Thursday, August 29, 2013

Let's Geek Out!!


Neurology is rolling right along. Yesterday I was basically one-on-one with my attending because my partner took two (yes TWO hours) to see and write a report on a patient who is for all intents and purposes braindead. I have many questions...but moving along. The first patient had an array of symptoms that were fascinating to observe as a student. He had a present Babinski sign on the L, a L ankle clonus, and diminished L knee reflex. I became unnecessarily excited when I observed the Babinski: "Um, doctor, I think this is an upgoing Babinski. Do you want to verify?" I was indeed! Same with the clonus. I didn't see it, but felt the ankle jerk an extra time after the initial reflex, which I initially didn't think anything of, but after a second I asked the doctor to verify that as well, and indeed, I was paying close attention!

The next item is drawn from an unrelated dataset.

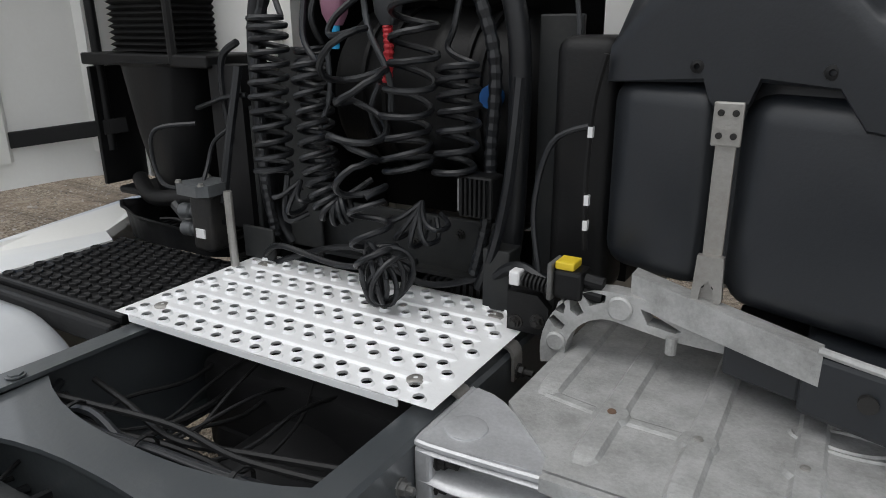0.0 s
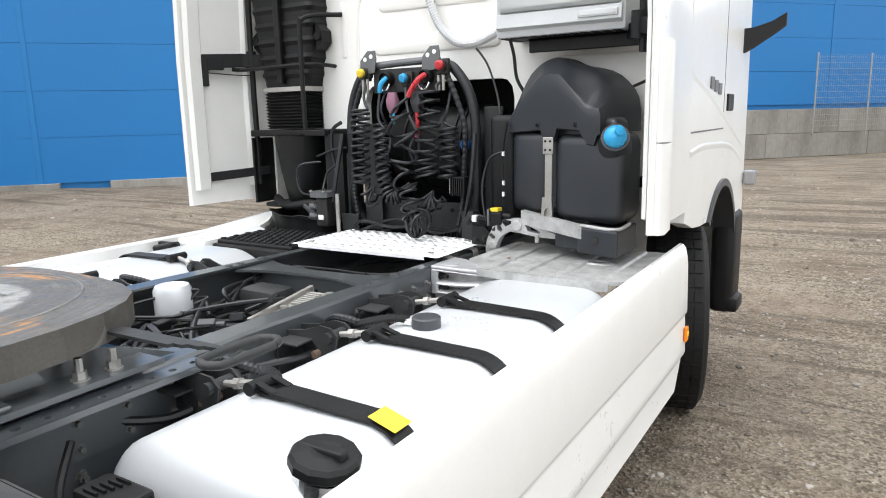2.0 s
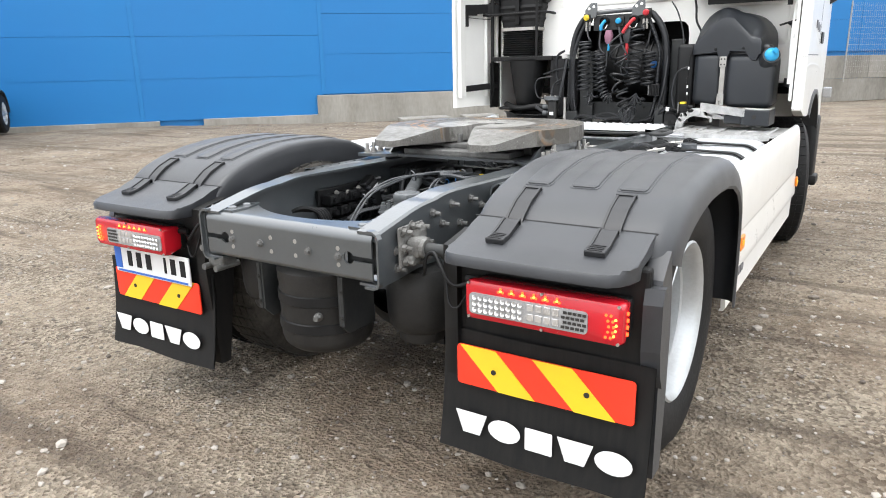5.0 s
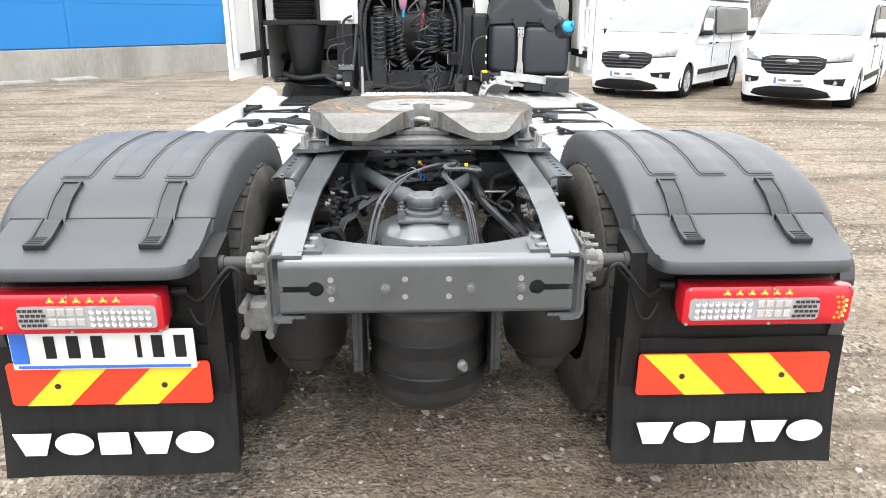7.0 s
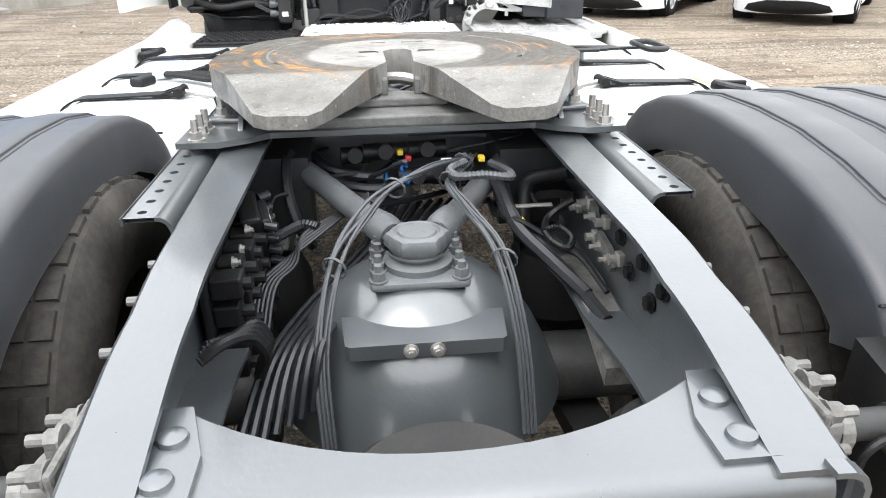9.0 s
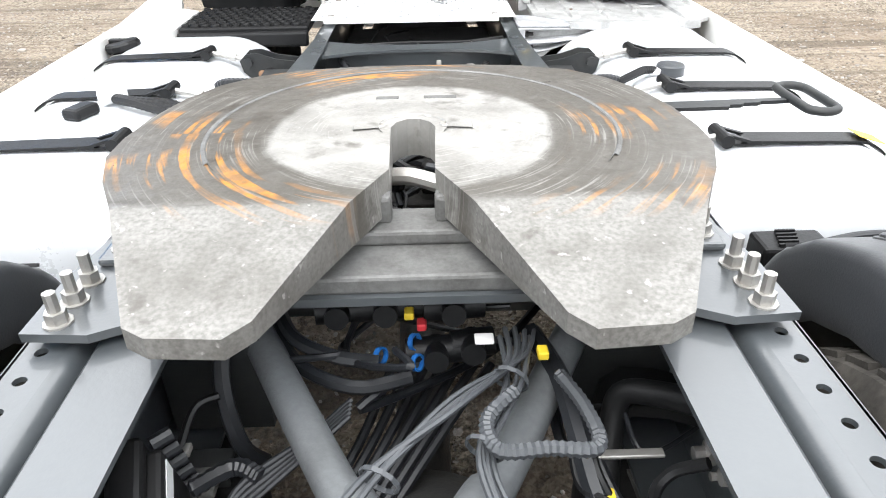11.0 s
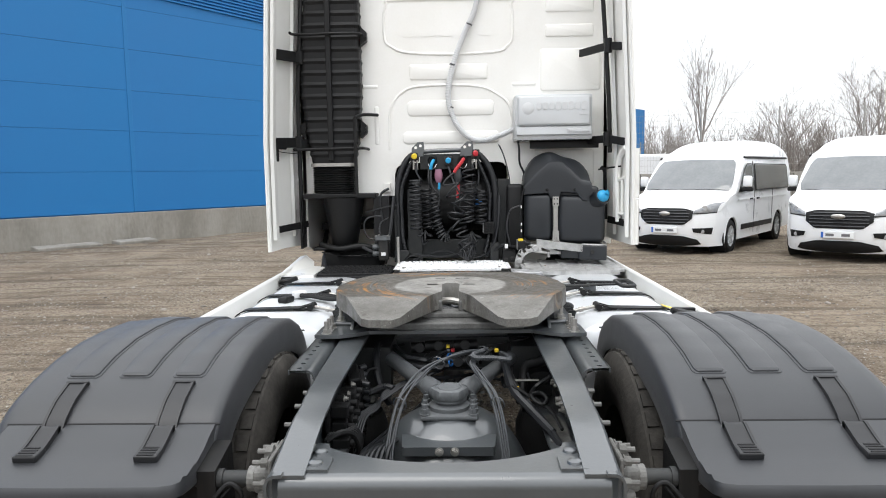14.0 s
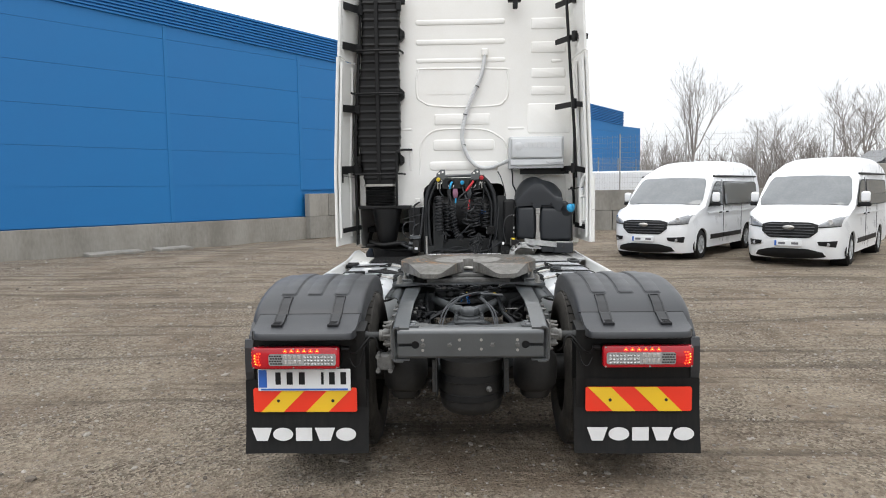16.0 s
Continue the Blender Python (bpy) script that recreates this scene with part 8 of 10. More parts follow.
for x0, x1 in ((-0.33, -0.43), (0.2, 0.31)):
    bm = B()
    tube(bm, [(x0 * 0.75, YG + 0.02, 1.82), (x0, YG + 0.02, 1.80), ((x0 + 2 * x1) / 3, YG + 0.02, 1.70), (x1, YG + 0.02, 1.55), (x1, YG + 0.02, 1.3), (x1 * 0.97, YG + 0.02, 1.12), (x1 * 0.85, YG + 0.03, 1.03)], 0.024, 12)
    part("hoop_hose", bm, M_HOSE, GANTRY, "thick dark hose hoop", smooth=True)
    bm = B()
    d = 0.045 if x0 > 0 else -0.03
    tube(bm, [(x0 * 0.8, YG - 0.01, 1.79), (x0 - d * 0.3, YG - 0.01, 1.75), (x1 - d, YG - 0.01, 1.55), (x1 - d, YG - 0.015, 1.35), (x1 - d * 1.1, YG - 0.02, 1.2), (x1 - d * 1.8, YG - 0.02, 1.06)], 0.013, 9, 14, wave=0.0025)
    part("ribbed_hose", bm, M_HOSE, GANTRY)
bm = B()
tube(bm, [(-0.30, YG, 1.76), (-0.37, YG, 1.66), (-0.40, YG - 0.02, 1.45), (-0.39, YG - 0.02, 1.2)], 0.009, 8)
part("hose", bm, M_HOSE, GANTRY)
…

Go me??

Later, we had a patient who has a history of thrombotic thrombocytopenic pupura. She had significant neurological damage. She had a rubral tremor, and noticeable cognitive impairment. Getting her to do Serial 3's (1, 4, 7, 10, 13...etc), you'd think I was asking her to do quantum mechanics. So all in all the doctor said I did very well with those cases.

Fast forward to today. We had a patient come in who on top of being hard of hearing didn't speak English as her first language (not unusual). We knew ahead of time that she had a pontine lesion, so the attending asked us to pay special attention to her cranial nerves. I noticed what I found out to be square wave jerks in her eyes. The doctor did not notice that immediately while my partner was doing the exam, and appreciated me calling it to his attention. Also this morning we had a patient who was known to the doctor. He had me examine her cold and to find her abnormality. I correctly diagnosed her problem as an ulnar nerve neuropathy. She had a noticeable left palpebrae that wasn't equal to the right, and I noticed she also had a slight left-sided mouth droop while the doctor was addressing a sensory complaint in her arm. I was able to bring that to his attention. I felt unnecessarily accomplished, and totally geeked out. 

I'll leave with some awesomely bad jokes from my attending:

Did you hear about the Invisible man ? He married an invisible woman. Their kids aren't much to look at.



Disgruntled patient who just happens to be an NRA member: "If another doctor tells me there's nothing wrong with me I'll kill him."
Doc: "There's definitely something wrong with you."